* TO DO
Print the listing as it stands, omitting all images.

§ §

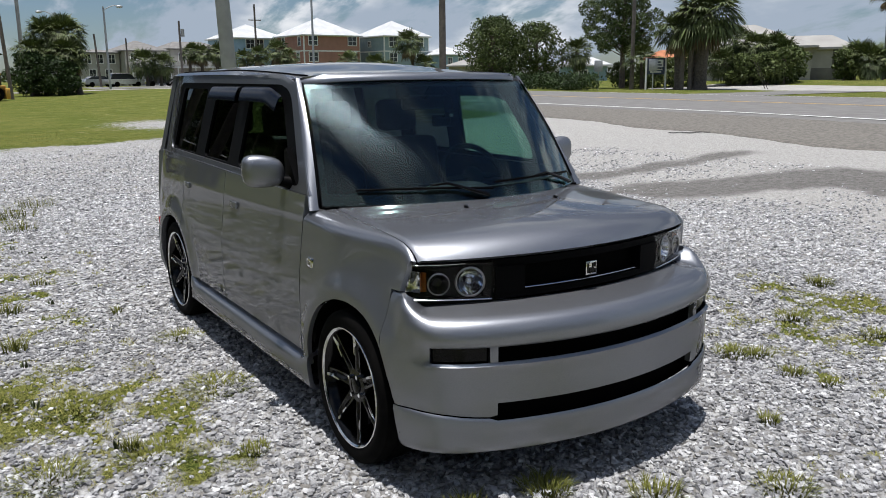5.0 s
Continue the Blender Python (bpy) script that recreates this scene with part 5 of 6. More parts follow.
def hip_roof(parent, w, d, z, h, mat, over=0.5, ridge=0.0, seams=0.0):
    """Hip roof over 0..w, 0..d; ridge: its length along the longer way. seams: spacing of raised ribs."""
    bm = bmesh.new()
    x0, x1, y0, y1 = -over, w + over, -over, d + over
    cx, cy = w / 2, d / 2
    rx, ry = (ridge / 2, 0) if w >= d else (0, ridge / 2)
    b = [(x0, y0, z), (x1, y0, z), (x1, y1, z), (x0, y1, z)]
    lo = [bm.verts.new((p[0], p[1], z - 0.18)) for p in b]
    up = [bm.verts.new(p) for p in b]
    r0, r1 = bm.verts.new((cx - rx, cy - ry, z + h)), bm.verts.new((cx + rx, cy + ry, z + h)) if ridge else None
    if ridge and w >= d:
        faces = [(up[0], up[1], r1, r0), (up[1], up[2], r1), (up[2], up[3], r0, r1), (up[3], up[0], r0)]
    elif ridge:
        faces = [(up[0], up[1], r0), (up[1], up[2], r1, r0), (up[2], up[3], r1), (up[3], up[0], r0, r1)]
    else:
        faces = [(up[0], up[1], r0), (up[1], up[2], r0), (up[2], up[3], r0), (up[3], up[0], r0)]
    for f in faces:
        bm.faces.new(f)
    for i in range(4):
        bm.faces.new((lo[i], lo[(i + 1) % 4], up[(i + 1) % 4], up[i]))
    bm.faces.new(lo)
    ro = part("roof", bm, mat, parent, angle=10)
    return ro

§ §

* SOLVED PROBLEM
5.0 s
Continue the Blender Python (bpy) script that recreates this scene with part 5 of 6. More parts follow.
def hip_roof(parent, w, d, z, h, mat, over=0.5, ridge=0.0, seams=0.0):
    """Hip roof over 0..w, 0..d; ridge: its length along the longer way. seams: spacing of raised ribs."""
    bm = bmesh.new()
    x0, x1, y0, y1 = -over, w + over, -over, d + over
    cx, cy = w / 2, d / 2
    rx, ry = (ridge / 2, 0) if w >= d else (0, ridge / 2)
    b = [(x0, y0, z), (x1, y0, z), (x1, y1, z), (x0, y1, z)]
    lo = [bm.verts.new((p[0], p[1], z - 0.18)) for p in b]
    up = [bm.verts.new(p) for p in b]
    r0, r1 = bm.verts.new((cx - rx, cy - ry, z + h)), bm.verts.new((cx + rx, cy + ry, z + h)) if ridge else None
    if ridge and w >= d:
        faces = [(up[0], up[1], r1, r0), (up[1], up[2], r1), (up[2], up[3], r0, r1), (up[3], up[0], r0)]
    elif ridge:
        faces = [(up[0], up[1], r0), (up[1], up[2], r1, r0), (up[2], up[3], r1), (up[3], up[0], r0, r1)]
    else:
        faces = [(up[0], up[1], r0), (up[1], up[2], r0), (up[2], up[3], r0), (up[3], up[0], r0)]
    for f in faces:
        bm.faces.new(f)
    for i in range(4):
        bm.faces.new((lo[i], lo[(i + 1) % 4], up[(i + 1) % 4], up[i]))
    bm.faces.new(lo)
    ro = part("roof", bm, mat, parent, angle=10)
    return ro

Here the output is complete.